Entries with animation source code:
▼

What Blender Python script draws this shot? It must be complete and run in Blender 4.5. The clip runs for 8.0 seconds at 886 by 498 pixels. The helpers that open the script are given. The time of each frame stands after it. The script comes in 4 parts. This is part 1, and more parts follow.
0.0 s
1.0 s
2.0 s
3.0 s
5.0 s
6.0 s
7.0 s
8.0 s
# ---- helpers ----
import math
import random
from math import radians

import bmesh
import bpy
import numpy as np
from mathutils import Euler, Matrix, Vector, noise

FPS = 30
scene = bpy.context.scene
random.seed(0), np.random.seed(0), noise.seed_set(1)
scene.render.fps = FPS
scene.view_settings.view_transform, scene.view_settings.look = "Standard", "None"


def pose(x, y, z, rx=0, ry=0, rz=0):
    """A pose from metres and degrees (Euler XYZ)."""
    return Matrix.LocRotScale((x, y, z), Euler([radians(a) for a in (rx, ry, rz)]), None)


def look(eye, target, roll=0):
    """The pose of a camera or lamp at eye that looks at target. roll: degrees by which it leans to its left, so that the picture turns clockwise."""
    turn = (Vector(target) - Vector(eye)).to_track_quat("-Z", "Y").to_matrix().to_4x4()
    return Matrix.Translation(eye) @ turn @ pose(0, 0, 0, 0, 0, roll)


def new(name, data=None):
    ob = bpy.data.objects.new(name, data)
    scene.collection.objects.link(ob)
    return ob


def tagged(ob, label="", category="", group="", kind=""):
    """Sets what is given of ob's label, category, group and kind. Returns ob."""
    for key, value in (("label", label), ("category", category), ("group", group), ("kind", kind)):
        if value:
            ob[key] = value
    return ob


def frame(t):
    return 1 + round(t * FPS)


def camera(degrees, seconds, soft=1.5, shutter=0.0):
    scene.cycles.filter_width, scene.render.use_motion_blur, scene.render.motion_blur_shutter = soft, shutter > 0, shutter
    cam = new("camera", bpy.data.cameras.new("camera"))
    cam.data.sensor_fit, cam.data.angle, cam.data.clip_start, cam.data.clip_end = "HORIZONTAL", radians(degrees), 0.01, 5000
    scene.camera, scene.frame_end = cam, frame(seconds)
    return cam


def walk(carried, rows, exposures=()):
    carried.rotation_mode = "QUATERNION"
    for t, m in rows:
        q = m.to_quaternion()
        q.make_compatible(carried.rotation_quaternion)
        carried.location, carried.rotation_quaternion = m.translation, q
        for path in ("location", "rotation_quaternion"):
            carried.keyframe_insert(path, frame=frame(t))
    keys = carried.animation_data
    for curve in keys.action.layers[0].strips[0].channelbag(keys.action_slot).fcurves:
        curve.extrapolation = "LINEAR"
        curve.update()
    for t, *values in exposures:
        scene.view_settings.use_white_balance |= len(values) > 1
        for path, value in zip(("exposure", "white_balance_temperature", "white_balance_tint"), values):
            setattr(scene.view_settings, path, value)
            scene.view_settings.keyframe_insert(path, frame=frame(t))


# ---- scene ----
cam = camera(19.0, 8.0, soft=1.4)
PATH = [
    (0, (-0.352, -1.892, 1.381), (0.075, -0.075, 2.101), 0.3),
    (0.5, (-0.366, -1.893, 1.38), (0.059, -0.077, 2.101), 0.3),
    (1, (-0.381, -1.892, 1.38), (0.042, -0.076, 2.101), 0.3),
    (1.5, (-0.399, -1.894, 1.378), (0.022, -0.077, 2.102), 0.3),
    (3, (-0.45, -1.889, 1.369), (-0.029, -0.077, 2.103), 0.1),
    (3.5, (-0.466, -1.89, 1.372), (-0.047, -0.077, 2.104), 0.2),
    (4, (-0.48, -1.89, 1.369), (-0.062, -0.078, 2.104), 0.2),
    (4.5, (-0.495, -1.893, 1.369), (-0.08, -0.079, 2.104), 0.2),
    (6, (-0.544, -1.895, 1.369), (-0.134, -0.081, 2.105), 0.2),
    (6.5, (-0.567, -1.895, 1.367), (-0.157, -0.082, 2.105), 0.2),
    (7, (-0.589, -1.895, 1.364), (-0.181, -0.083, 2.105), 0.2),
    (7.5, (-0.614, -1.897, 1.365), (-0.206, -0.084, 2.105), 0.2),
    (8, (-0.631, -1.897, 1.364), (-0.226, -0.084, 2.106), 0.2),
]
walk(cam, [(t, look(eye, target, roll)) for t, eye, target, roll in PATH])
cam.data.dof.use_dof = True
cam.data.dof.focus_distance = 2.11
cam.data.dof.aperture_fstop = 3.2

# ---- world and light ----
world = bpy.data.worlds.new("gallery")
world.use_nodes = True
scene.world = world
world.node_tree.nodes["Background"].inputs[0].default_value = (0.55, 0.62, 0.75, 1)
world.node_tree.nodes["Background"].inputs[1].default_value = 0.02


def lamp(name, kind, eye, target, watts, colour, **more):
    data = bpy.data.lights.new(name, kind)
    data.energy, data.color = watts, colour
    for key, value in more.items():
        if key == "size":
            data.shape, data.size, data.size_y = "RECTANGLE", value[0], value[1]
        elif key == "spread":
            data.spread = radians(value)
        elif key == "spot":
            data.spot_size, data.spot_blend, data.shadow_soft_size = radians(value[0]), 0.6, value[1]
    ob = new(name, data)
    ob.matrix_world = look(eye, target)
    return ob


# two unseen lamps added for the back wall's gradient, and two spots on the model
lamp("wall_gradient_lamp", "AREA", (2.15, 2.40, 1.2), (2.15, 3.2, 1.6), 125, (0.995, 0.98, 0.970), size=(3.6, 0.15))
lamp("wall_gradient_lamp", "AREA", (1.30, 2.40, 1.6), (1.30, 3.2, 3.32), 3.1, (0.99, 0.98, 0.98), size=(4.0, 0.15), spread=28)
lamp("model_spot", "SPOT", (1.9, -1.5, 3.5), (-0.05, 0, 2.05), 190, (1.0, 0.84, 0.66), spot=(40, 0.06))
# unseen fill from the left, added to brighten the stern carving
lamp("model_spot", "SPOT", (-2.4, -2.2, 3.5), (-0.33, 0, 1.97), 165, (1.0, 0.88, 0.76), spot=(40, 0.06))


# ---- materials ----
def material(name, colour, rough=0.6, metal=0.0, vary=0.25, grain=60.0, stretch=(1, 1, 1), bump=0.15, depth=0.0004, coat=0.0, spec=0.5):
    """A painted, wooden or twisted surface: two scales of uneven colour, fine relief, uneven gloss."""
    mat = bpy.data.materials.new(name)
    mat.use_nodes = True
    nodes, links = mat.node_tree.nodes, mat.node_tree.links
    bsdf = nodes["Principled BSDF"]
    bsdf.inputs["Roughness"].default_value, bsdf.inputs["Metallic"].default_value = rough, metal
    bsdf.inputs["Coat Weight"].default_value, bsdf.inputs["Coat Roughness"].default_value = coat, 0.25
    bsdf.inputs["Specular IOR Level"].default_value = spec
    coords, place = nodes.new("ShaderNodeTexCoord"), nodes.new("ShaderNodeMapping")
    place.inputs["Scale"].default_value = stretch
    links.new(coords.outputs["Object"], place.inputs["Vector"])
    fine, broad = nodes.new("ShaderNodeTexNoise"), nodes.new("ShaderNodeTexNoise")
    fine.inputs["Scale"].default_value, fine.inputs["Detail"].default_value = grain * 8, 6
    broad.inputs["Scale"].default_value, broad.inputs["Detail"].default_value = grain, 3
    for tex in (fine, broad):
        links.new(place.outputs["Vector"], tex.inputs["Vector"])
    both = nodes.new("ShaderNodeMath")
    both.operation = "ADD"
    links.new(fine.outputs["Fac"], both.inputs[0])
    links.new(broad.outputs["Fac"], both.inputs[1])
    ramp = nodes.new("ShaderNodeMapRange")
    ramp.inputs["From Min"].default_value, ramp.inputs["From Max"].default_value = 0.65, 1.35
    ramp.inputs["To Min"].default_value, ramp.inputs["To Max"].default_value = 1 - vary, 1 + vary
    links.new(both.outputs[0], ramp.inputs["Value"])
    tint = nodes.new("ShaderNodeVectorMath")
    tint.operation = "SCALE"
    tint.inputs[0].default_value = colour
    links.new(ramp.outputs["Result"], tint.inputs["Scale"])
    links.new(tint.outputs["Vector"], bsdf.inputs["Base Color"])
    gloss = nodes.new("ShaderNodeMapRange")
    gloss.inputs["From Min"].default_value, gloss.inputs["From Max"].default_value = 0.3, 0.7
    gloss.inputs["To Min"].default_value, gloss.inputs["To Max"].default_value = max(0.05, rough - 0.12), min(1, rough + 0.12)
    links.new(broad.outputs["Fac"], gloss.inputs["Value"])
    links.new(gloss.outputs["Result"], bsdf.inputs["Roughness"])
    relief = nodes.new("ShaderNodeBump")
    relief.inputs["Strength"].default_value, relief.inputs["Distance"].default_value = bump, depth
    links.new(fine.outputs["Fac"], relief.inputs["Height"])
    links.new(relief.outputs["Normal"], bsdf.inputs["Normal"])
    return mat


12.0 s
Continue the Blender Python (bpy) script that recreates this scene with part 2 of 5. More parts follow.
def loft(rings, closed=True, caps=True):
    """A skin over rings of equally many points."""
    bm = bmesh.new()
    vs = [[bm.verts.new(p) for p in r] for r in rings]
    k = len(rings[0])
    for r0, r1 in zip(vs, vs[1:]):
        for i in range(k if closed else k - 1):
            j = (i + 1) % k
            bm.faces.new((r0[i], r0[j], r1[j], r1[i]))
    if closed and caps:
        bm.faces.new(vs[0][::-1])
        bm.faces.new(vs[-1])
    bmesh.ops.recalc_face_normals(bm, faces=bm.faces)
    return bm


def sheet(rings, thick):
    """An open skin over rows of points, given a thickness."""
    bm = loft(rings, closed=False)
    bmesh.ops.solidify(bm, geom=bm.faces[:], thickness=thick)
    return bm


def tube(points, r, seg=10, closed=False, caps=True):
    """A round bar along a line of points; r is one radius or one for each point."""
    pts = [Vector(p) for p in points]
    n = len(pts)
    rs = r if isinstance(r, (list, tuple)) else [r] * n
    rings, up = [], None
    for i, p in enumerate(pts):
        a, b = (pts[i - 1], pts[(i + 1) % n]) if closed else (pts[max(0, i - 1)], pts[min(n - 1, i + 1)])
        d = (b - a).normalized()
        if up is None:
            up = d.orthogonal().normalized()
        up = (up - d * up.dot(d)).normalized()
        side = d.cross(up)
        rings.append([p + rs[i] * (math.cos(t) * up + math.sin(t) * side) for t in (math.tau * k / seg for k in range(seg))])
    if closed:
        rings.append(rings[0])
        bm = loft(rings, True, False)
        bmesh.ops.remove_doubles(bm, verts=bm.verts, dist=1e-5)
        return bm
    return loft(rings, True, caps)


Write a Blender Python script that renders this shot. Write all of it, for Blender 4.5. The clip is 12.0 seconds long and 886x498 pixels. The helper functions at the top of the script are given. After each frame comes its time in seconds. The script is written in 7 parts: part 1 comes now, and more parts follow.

▲

## [Your goal]
Select from the material above each line in which the string "Euler" appears, and list those lines.

## [Completed exercise]
from mathutils import Euler, Matrix, Vector, noise
    """A pose from metres and degrees (Euler XYZ)."""
    return Matrix.LocRotScale((x, y, z), Euler([radians(a) for a in (rx, ry, rz)]), None)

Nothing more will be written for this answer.